* [WHAT IS BEING ASKED]:
Return only the lines between the line holding "scene.camera, scene.frame_end = cam, frame(seconds)" and the line holding "q.make_compatible(carried.rotation_quaternion)", the two boundary lines included, exactly as they appear.

* [STORED DATA]:

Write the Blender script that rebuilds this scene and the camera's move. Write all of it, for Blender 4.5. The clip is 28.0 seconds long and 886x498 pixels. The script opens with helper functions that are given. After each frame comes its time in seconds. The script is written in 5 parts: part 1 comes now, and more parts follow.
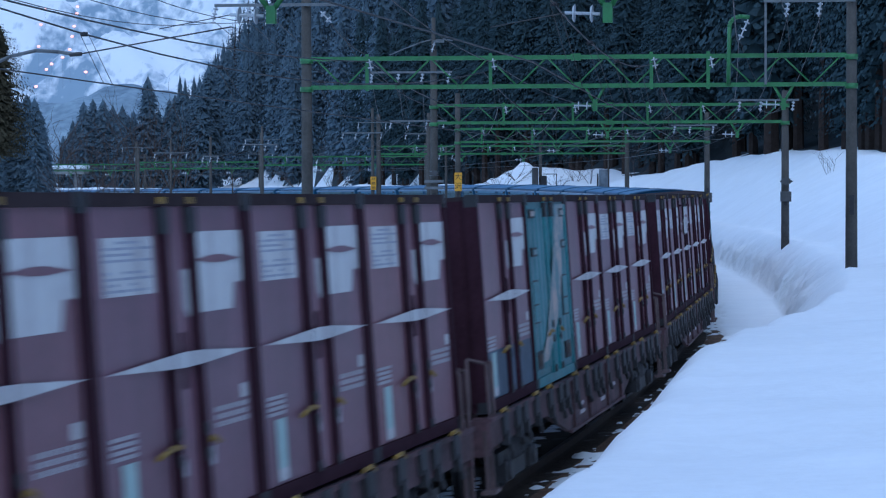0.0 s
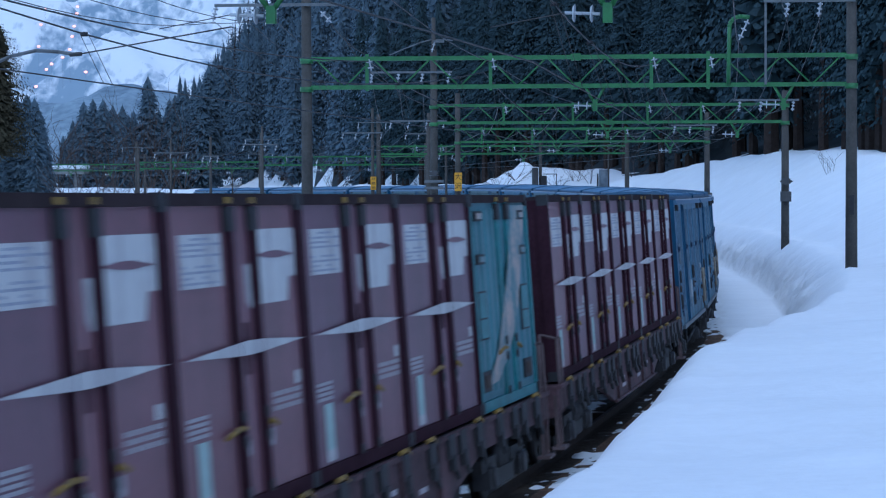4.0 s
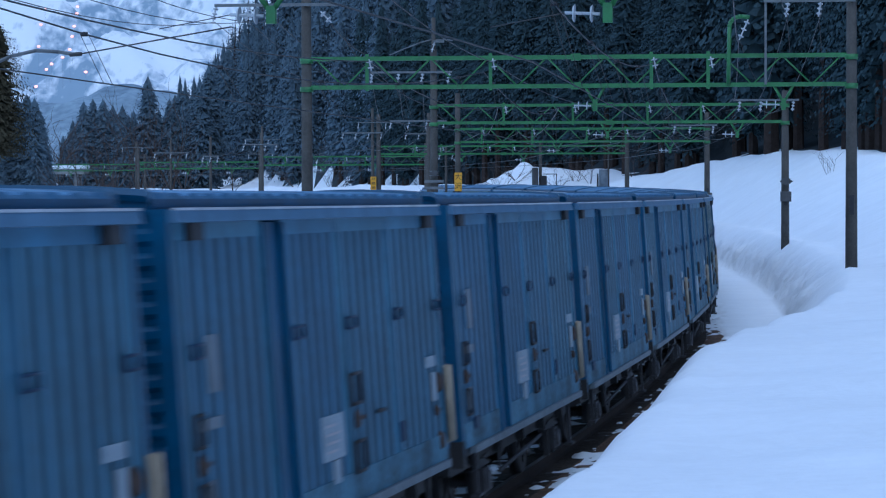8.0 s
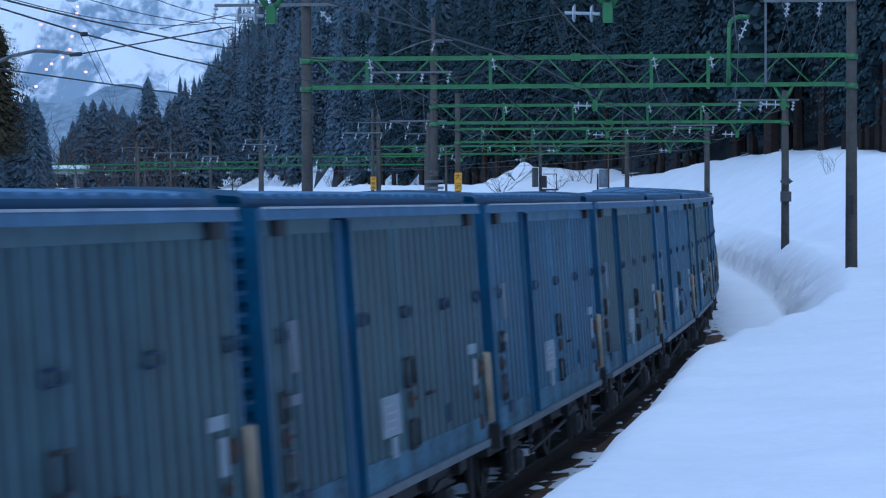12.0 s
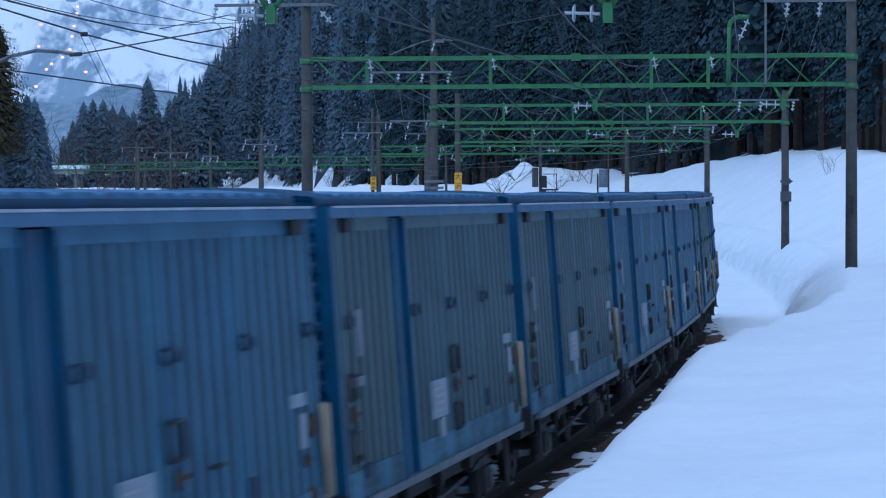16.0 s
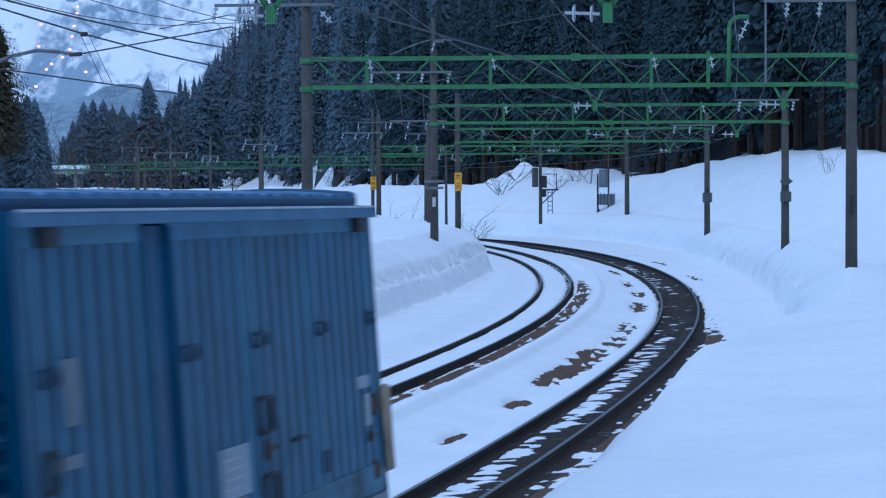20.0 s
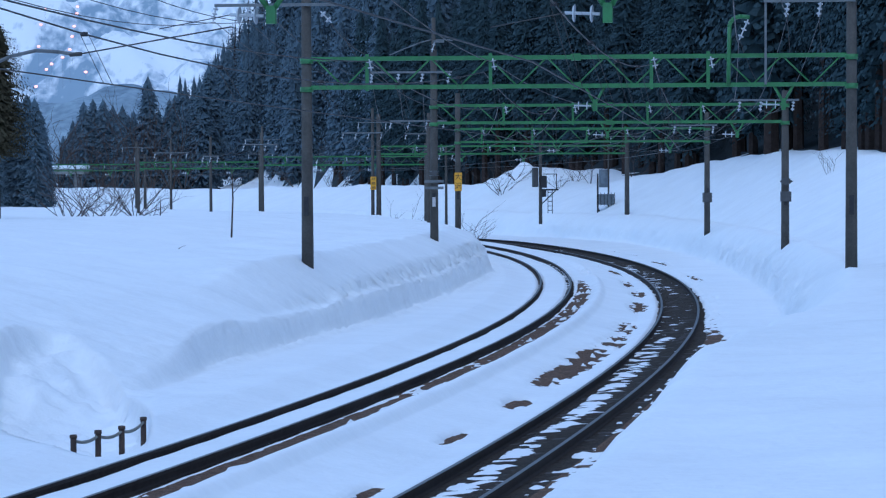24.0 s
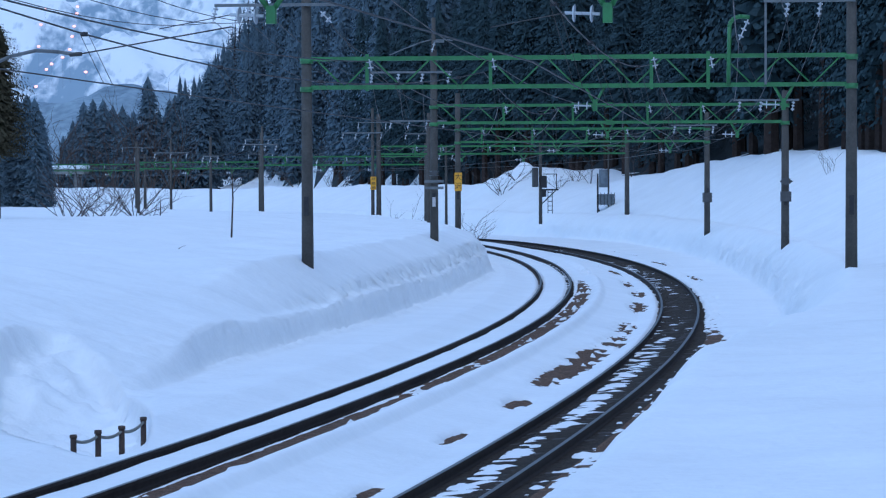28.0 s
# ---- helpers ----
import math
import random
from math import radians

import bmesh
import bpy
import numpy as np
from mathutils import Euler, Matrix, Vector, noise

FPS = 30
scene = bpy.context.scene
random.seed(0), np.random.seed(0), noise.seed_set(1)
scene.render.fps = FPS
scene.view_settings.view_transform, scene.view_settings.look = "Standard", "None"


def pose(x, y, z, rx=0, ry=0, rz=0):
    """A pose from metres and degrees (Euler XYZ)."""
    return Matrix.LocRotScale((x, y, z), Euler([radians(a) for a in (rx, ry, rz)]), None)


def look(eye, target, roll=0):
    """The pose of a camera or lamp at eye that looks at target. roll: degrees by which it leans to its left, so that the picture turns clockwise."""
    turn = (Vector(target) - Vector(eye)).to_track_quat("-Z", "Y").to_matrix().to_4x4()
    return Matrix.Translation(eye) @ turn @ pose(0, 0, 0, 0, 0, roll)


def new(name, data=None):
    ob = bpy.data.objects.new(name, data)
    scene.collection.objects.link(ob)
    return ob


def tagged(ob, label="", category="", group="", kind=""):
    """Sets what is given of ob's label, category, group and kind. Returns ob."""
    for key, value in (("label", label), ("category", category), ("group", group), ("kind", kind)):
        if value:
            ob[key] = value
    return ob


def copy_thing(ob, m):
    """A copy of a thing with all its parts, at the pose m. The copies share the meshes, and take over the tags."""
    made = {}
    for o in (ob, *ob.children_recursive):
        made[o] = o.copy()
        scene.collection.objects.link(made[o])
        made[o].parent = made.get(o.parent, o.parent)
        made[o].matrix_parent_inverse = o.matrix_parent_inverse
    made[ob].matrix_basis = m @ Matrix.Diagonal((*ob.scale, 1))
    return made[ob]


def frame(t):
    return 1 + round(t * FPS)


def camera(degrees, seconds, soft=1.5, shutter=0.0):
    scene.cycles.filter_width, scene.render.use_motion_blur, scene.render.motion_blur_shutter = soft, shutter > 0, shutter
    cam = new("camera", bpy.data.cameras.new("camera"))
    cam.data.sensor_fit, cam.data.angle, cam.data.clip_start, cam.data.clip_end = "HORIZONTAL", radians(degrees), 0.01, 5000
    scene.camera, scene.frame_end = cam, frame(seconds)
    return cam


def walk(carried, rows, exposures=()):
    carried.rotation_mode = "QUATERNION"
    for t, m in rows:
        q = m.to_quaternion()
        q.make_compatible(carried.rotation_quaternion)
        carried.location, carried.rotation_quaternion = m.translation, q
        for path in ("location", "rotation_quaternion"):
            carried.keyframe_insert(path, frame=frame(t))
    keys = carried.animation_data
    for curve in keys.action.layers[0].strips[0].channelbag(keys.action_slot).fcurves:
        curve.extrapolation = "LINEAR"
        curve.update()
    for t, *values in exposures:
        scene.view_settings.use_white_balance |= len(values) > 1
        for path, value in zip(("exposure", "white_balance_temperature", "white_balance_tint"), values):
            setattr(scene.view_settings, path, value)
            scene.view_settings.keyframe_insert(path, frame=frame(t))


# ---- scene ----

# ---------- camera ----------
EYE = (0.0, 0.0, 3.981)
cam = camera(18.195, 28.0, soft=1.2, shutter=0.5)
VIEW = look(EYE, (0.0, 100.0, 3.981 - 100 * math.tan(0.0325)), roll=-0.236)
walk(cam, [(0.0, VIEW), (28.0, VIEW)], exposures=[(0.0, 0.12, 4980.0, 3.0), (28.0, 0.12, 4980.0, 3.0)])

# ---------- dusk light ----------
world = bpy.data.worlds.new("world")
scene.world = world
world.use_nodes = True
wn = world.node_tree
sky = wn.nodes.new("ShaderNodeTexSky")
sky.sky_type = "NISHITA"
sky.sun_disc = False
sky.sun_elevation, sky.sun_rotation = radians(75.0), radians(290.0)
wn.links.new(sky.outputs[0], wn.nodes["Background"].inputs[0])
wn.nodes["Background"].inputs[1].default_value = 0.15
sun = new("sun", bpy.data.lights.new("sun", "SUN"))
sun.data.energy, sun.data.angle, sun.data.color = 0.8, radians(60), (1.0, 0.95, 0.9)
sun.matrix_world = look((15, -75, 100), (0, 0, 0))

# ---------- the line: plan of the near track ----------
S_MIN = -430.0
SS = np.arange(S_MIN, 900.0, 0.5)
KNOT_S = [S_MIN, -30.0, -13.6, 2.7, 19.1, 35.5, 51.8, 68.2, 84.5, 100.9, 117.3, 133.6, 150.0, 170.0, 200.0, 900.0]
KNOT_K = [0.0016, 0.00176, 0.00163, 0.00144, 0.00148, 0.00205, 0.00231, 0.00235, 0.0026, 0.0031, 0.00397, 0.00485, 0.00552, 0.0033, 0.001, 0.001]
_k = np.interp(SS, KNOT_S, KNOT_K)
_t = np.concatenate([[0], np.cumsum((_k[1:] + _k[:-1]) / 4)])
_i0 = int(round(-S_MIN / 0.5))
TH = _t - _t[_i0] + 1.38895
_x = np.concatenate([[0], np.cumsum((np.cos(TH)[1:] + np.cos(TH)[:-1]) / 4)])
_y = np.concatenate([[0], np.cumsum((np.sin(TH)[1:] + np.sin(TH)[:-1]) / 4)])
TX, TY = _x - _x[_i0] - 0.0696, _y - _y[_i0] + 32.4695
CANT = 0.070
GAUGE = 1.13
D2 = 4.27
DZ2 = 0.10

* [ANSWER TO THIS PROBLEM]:
    scene.camera, scene.frame_end = cam, frame(seconds)
    return cam


def walk(carried, rows, exposures=()):
    carried.rotation_mode = "QUATERNION"
    for t, m in rows:
        q = m.to_quaternion()
        q.make_compatible(carried.rotation_quaternion)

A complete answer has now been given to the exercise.